**Your task:** Print the complete set of entries exactly.

**Provided records:**
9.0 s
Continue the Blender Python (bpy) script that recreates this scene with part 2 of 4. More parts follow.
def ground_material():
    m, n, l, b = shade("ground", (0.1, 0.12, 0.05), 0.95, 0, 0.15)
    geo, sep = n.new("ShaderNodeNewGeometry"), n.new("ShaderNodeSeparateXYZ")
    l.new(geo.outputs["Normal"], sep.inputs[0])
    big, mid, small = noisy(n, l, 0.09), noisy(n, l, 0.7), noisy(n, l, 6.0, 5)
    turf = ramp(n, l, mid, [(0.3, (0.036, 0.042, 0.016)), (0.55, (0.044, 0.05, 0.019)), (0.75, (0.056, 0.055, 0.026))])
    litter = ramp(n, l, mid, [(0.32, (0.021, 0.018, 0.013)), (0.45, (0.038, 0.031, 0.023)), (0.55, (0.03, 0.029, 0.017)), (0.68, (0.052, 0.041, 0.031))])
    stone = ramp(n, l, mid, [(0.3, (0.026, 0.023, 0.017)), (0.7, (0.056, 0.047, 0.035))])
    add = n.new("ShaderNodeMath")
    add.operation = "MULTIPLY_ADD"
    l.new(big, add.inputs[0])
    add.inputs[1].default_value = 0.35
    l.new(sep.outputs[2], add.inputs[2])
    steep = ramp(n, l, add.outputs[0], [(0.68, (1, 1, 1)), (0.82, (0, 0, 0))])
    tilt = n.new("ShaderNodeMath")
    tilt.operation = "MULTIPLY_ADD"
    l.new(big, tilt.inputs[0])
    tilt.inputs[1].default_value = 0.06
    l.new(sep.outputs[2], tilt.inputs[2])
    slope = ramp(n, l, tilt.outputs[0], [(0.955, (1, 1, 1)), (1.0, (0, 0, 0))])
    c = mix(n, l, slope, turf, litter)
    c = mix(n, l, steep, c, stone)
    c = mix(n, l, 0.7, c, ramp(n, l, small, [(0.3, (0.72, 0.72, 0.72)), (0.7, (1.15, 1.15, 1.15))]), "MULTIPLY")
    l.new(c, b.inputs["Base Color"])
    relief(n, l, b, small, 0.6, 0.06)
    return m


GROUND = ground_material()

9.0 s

**The answer:**
9.0 s
Continue the Blender Python (bpy) script that recreates this scene with part 2 of 4. More parts follow.
def ground_material():
    m, n, l, b = shade("ground", (0.1, 0.12, 0.05), 0.95, 0, 0.15)
    geo, sep = n.new("ShaderNodeNewGeometry"), n.new("ShaderNodeSeparateXYZ")
    l.new(geo.outputs["Normal"], sep.inputs[0])
    big, mid, small = noisy(n, l, 0.09), noisy(n, l, 0.7), noisy(n, l, 6.0, 5)
    turf = ramp(n, l, mid, [(0.3, (0.036, 0.042, 0.016)), (0.55, (0.044, 0.05, 0.019)), (0.75, (0.056, 0.055, 0.026))])
    litter = ramp(n, l, mid, [(0.32, (0.021, 0.018, 0.013)), (0.45, (0.038, 0.031, 0.023)), (0.55, (0.03, 0.029, 0.017)), (0.68, (0.052, 0.041, 0.031))])
    stone = ramp(n, l, mid, [(0.3, (0.026, 0.023, 0.017)), (0.7, (0.056, 0.047, 0.035))])
    add = n.new("ShaderNodeMath")
    add.operation = "MULTIPLY_ADD"
    l.new(big, add.inputs[0])
    add.inputs[1].default_value = 0.35
    l.new(sep.outputs[2], add.inputs[2])
    steep = ramp(n, l, add.outputs[0], [(0.68, (1, 1, 1)), (0.82, (0, 0, 0))])
    tilt = n.new("ShaderNodeMath")
    tilt.operation = "MULTIPLY_ADD"
    l.new(big, tilt.inputs[0])
    tilt.inputs[1].default_value = 0.06
    l.new(sep.outputs[2], tilt.inputs[2])
    slope = ramp(n, l, tilt.outputs[0], [(0.955, (1, 1, 1)), (1.0, (0, 0, 0))])
    c = mix(n, l, slope, turf, litter)
    c = mix(n, l, steep, c, stone)
    c = mix(n, l, 0.7, c, ramp(n, l, small, [(0.3, (0.72, 0.72, 0.72)), (0.7, (1.15, 1.15, 1.15))]), "MULTIPLY")
    l.new(c, b.inputs["Base Color"])
    relief(n, l, b, small, 0.6, 0.06)
    return m


GROUND = ground_material()

9.0 s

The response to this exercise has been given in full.